Under a plea agreement with the United States Attorney for the District of Columbia, Pollard pleaded guilty to one count of conspiracy to commit espionage. In exchange for Pollard’s plea and cooperation regarding damage assessment, the United States Attorney’s office recommended that Pollard receive a substantial term of years (rather than a life sentence).

Then-Seceratary of Defense Weinberger submitted a famous (or infamous) 46-page memo to the sentencing judge (Aubrey Robinson) regarding the nature of Pollard’s wrongdoing and the seriousness of the potential harm that it had caused. Judge Robinson was obviously influenced by the Weinberger memo in imposing the life sentence.

Wolf Blitzer obtained a redacted copy of the memo and quotes from it at some length in his book on the Pollard case, as well as from the response of Pollard’s attorneys to the Weinberger memo.

Although Pollard’s attorneys were allowed to review the Weinberger memo in its entirety at the time, the memo has never been made public in unredacted form. Nor has it been made available in unredacted form to attorneys subsequently representing Pollard with respect to his sentence.

I can’t speak to the other espionage cases cited by Paul, but Blitzer’s book, which is friendly to Pollard, and which takes the position that Pollard’s life sentence is an injustice, persuades me otherwise. Both Blitzer’s book and Paul’s take on the Polllard case also persuade me that reasonable people can disagree.

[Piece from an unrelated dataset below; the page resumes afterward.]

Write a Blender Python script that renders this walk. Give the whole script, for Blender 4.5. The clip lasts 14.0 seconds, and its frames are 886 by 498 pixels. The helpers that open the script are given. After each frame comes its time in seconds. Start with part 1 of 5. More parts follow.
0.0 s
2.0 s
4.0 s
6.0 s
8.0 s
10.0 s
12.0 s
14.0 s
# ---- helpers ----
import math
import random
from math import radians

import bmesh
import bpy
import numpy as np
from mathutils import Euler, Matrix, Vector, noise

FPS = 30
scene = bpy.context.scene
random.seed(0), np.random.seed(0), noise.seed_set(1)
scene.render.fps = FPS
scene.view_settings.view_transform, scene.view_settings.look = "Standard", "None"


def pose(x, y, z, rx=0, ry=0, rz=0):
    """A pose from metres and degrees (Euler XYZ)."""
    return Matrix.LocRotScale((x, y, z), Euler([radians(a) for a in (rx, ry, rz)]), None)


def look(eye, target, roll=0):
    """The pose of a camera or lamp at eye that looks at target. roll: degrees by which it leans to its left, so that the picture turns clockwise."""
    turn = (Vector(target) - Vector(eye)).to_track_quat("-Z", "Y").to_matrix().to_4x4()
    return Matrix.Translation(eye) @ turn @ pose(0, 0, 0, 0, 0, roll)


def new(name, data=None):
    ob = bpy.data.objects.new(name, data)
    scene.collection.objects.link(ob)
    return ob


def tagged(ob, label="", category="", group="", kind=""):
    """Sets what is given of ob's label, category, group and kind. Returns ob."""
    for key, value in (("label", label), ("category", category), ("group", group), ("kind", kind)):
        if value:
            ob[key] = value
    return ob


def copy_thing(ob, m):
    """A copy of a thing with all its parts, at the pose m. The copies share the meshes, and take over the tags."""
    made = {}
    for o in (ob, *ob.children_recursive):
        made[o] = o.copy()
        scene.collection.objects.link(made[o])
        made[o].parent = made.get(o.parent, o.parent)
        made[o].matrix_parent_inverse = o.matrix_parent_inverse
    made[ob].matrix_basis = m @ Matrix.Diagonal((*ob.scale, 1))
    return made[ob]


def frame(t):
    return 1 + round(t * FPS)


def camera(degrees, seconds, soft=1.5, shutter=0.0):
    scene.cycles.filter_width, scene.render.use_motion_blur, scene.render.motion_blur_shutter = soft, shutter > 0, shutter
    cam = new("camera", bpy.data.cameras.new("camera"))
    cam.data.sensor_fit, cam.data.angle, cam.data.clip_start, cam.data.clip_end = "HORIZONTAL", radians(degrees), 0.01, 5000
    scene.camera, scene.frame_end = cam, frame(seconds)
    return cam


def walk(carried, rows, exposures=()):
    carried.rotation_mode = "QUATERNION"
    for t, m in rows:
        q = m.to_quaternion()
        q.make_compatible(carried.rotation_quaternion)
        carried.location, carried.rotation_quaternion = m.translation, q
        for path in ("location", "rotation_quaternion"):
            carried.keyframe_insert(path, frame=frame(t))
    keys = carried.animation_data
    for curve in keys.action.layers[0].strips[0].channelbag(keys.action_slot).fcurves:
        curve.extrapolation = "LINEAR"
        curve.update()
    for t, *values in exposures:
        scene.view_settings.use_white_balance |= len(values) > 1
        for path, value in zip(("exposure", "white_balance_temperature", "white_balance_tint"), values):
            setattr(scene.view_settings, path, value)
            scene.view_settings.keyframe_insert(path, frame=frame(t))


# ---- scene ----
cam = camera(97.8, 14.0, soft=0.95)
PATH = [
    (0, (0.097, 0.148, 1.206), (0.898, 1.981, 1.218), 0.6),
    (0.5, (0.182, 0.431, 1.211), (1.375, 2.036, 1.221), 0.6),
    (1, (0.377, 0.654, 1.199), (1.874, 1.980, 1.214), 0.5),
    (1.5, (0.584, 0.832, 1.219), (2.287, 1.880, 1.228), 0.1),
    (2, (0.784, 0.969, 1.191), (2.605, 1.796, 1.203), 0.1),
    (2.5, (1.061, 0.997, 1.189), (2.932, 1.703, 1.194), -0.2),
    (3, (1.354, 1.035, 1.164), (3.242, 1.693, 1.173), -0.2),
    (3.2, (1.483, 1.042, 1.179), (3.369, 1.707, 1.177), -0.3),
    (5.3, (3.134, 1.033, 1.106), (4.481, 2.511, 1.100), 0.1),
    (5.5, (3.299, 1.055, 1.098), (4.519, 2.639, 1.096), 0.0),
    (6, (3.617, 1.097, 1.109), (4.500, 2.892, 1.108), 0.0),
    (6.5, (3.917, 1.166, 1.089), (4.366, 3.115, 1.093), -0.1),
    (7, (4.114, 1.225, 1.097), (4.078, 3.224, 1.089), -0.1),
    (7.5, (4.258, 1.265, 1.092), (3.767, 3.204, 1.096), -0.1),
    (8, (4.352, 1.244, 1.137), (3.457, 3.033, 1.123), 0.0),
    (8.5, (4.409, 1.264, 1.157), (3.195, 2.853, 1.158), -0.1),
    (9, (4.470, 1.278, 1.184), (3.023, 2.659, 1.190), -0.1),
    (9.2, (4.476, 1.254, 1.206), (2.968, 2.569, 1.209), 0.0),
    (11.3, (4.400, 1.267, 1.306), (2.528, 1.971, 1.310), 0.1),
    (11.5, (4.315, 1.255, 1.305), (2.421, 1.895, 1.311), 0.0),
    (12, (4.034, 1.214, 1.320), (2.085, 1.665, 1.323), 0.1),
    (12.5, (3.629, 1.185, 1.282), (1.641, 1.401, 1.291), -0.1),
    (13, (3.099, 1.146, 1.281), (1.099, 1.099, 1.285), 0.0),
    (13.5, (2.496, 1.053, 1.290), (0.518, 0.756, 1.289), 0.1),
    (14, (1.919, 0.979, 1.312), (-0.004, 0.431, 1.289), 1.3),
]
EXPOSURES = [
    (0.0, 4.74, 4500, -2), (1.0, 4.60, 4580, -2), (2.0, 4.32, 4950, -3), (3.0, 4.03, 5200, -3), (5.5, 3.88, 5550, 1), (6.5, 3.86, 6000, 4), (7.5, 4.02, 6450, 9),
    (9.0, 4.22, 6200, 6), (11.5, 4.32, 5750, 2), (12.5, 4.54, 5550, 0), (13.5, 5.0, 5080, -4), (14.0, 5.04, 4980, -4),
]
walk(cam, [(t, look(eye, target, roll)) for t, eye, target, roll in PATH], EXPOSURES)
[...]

JOHN concludes: I’m not sure whether Pollard deserves a life sentence or not, but whatever sentence he deserves is the same one that should be meted out to the government officials and reporters at the New York Times who, respectively, leaked and published the details of classified anti-terror programs, thereby tipping off al Qaeda and other terrorist groups. Pollard, like the bureaucrats and reporters involved in the Times leak, sincerely believed that he was doing a fine and noble thing by violating laws relating to secrecy.